The defense attorneys contended that the sheer volume and repugnance of Bryant’s alleged behavior could unfairly bias a jury, increasing the likelihood of a conviction.

Evidence is usually narrowed to apply only to the alleged crime, and a jury would typically not hear evidence of bad character or prior, unrelated misconduct. However, that is allowed in some cases, so long as the evidence shows more than just that the accused acted in line with his or her character. Judge Adkins has to determine if this is one of those cases.

Bryant’s lawyers also argued Tuesday that what they called a “porn fetish” — referring to the accusation of stealing compromising photos from various women — was not behavior similar enough to kidnapping and murder for it to be presented to a jury.

Delfunt contended that evidence of sexual battery was a similar, violent crime.
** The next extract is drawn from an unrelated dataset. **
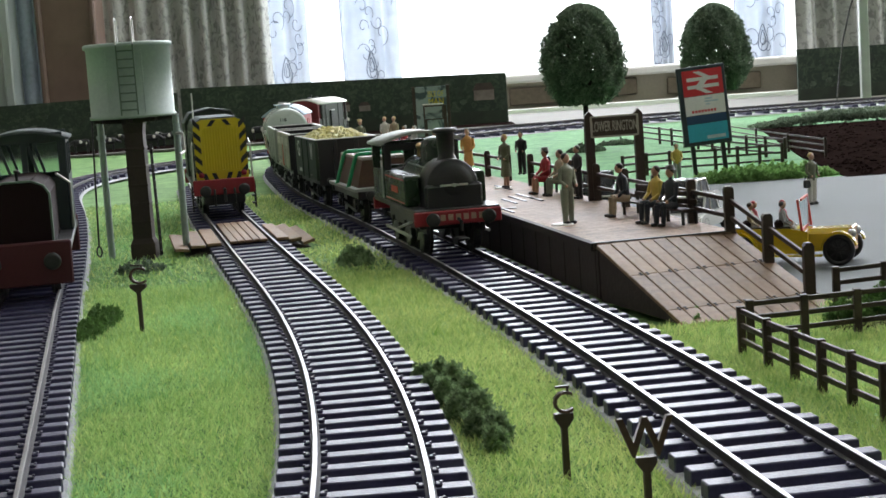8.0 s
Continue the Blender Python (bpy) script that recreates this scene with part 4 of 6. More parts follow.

Bryant began his career in law enforcement in 2020 as a jailer with the Forsyth County Sheriff’s Office. He then joined Doraville police in 2021.

His arrest angered many in the community who felt Gwinnett police didn’t take Morales’ disappearance as seriously as they should have right away. Her mother said she believes her daughter’s remains may have been found sooner if the case wasn’t treated like a runaway. The police department has defended its handling of the investigation, stating that detectives followed all leads beginning the night she was reported missing.

Bryant was indicted twice, with the second time adding the attempted rape charge. His other charges include malice murder, felony murder, kidnapping and false report of a crime.

Morales’ remains were found in a wooded area near Drowning Creek just outside Dacula, more than 20 miles from where she was last seen.

While Bryant lived — and served as a security officer — at the same apartment complex where Morales had been visiting her friend, police have said there was no known connection between the two. Authorities said he was connected to the crime when his personal gun was found in the area where Morales’ remains were discovered. He had reported it stolen hours after the teen’s disappearance, which led to the charge of false report.